═══ COLLECTED DATA ═══
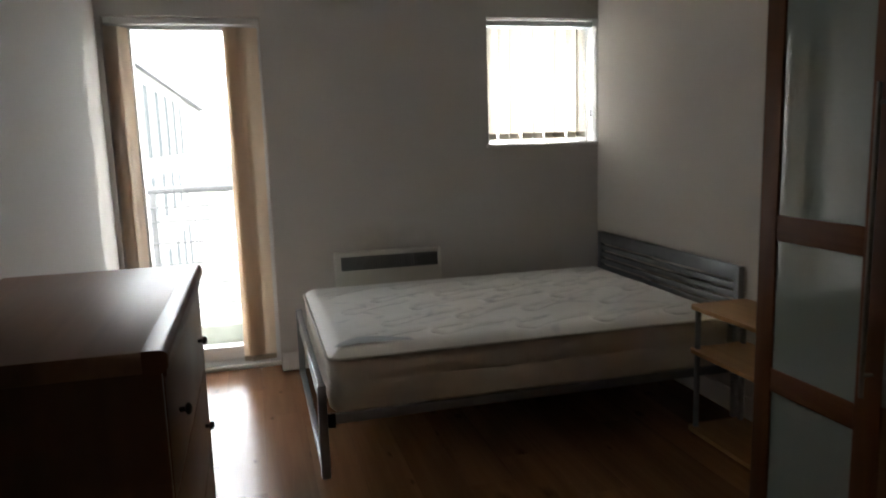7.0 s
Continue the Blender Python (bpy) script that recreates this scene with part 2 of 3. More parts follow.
def mattress_top():
    """Cream damask with a pale grey leaf scroll and quilting."""
    m = mat("mattress_damask", (0.79, 0.795, 0.785), 0.7, var=0.05, scale=5, bump=0.25, bscale=350)
    n, l = m.node_tree.nodes, m.node_tree.links
    b = n["Principled BSDF"]
    tc = n.new("ShaderNodeTexCoord")
    nt = []
    for turn, scale, seed in ((32, 1.5, 0.0), (118, 1.9, 4.0), (75, 2.6, 9.0)):
        mp = n.new("ShaderNodeMapping")
        l.new(tc.outputs["Object"], mp.inputs["Vector"])
        mp.inputs["Location"].default_value = (seed, seed * 0.7, 0)
        mp.inputs["Rotation"].default_value = (0, 0, radians(turn))
        mp.inputs["Scale"].default_value = (1, 1, 0)
        w = n.new("ShaderNodeTexWave")
        w.wave_type, w.bands_direction = "BANDS", "X"
        w.inputs["Scale"].default_value, w.inputs["Distortion"].default_value = scale, 5.5
        w.inputs["Detail"].default_value, w.inputs["Detail Scale"].default_value = 1.0, 1.6
        l.new(mp.outputs["Vector"], w.inputs["Vector"])
        r = n.new("ShaderNodeMapRange")
        r.inputs["From Min"].default_value, r.inputs["From Max"].default_value = 0.14, 0.0
        l.new(w.outputs["Fac"], r.inputs["Value"])
        nz = n.new("ShaderNodeTexNoise")
        nz.inputs["Scale"].default_value = 4.5
        l.new(mp.outputs["Vector"], nz.inputs["Vector"])
        g = n.new("ShaderNodeMapRange")
        g.inputs["From Min"].default_value, g.inputs["From Max"].default_value = 0.56, 0.66
        l.new(nz.outputs["Fac"], g.inputs["Value"])
        m1 = n.new("ShaderNodeMath")
        m1.operation = "MULTIPLY"
        l.new(r.outputs["Result"], m1.inputs[0])
        l.new(g.outputs["Result"], m1.inputs[1])
        nt.append(m1)
    ml = nt[0]
    for other in nt[1:]:
        mm = n.new("ShaderNodeMath")
        mm.operation = "MAXIMUM"
        l.new(ml.outputs[0], mm.inputs[0])
        l.new(other.outputs[0], mm.inputs[1])
        ml = mm
    old = b.inputs["Base Color"].links[0].from_socket
    mx = n.new("ShaderNodeMix")
    mx.data_type = "RGBA"
    mx.inputs["B"].default_value = (0.62, 0.64, 0.65, 1)
    l.new(ml.outputs[0], mx.inputs["Factor"])
    l.new(old, mx.inputs["A"])
    l.new(mx.outputs["Result"], b.inputs["Base Color"])
    return m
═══
OBJECTIVE —
Transcribe each line above verbatim, with the pictures left out.

COMPLETE ANSWER —
7.0 s
Continue the Blender Python (bpy) script that recreates this scene with part 2 of 3. More parts follow.
def mattress_top():
    """Cream damask with a pale grey leaf scroll and quilting."""
    m = mat("mattress_damask", (0.79, 0.795, 0.785), 0.7, var=0.05, scale=5, bump=0.25, bscale=350)
    n, l = m.node_tree.nodes, m.node_tree.links
    b = n["Principled BSDF"]
    tc = n.new("ShaderNodeTexCoord")
    nt = []
    for turn, scale, seed in ((32, 1.5, 0.0), (118, 1.9, 4.0), (75, 2.6, 9.0)):
        mp = n.new("ShaderNodeMapping")
        l.new(tc.outputs["Object"], mp.inputs["Vector"])
        mp.inputs["Location"].default_value = (seed, seed * 0.7, 0)
        mp.inputs["Rotation"].default_value = (0, 0, radians(turn))
        mp.inputs["Scale"].default_value = (1, 1, 0)
        w = n.new("ShaderNodeTexWave")
        w.wave_type, w.bands_direction = "BANDS", "X"
        w.inputs["Scale"].default_value, w.inputs["Distortion"].default_value = scale, 5.5
        w.inputs["Detail"].default_value, w.inputs["Detail Scale"].default_value = 1.0, 1.6
        l.new(mp.outputs["Vector"], w.inputs["Vector"])
        r = n.new("ShaderNodeMapRange")
        r.inputs["From Min"].default_value, r.inputs["From Max"].default_value = 0.14, 0.0
        l.new(w.outputs["Fac"], r.inputs["Value"])
        nz = n.new("ShaderNodeTexNoise")
        nz.inputs["Scale"].default_value = 4.5
        l.new(mp.outputs["Vector"], nz.inputs["Vector"])
        g = n.new("ShaderNodeMapRange")
        g.inputs["From Min"].default_value, g.inputs["From Max"].default_value = 0.56, 0.66
        l.new(nz.outputs["Fac"], g.inputs["Value"])
        m1 = n.new("ShaderNodeMath")
        m1.operation = "MULTIPLY"
        l.new(r.outputs["Result"], m1.inputs[0])
        l.new(g.outputs["Result"], m1.inputs[1])
        nt.append(m1)
    ml = nt[0]
    for other in nt[1:]:
        mm = n.new("ShaderNodeMath")
        mm.operation = "MAXIMUM"
        l.new(ml.outputs[0], mm.inputs[0])
        l.new(other.outputs[0], mm.inputs[1])
        ml = mm
    old = b.inputs["Base Color"].links[0].from_socket
    mx = n.new("ShaderNodeMix")
    mx.data_type = "RGBA"
    mx.inputs["B"].default_value = (0.62, 0.64, 0.65, 1)
    l.new(ml.outputs[0], mx.inputs["Factor"])
    l.new(old, mx.inputs["A"])
    l.new(mx.outputs["Result"], b.inputs["Base Color"])
    return m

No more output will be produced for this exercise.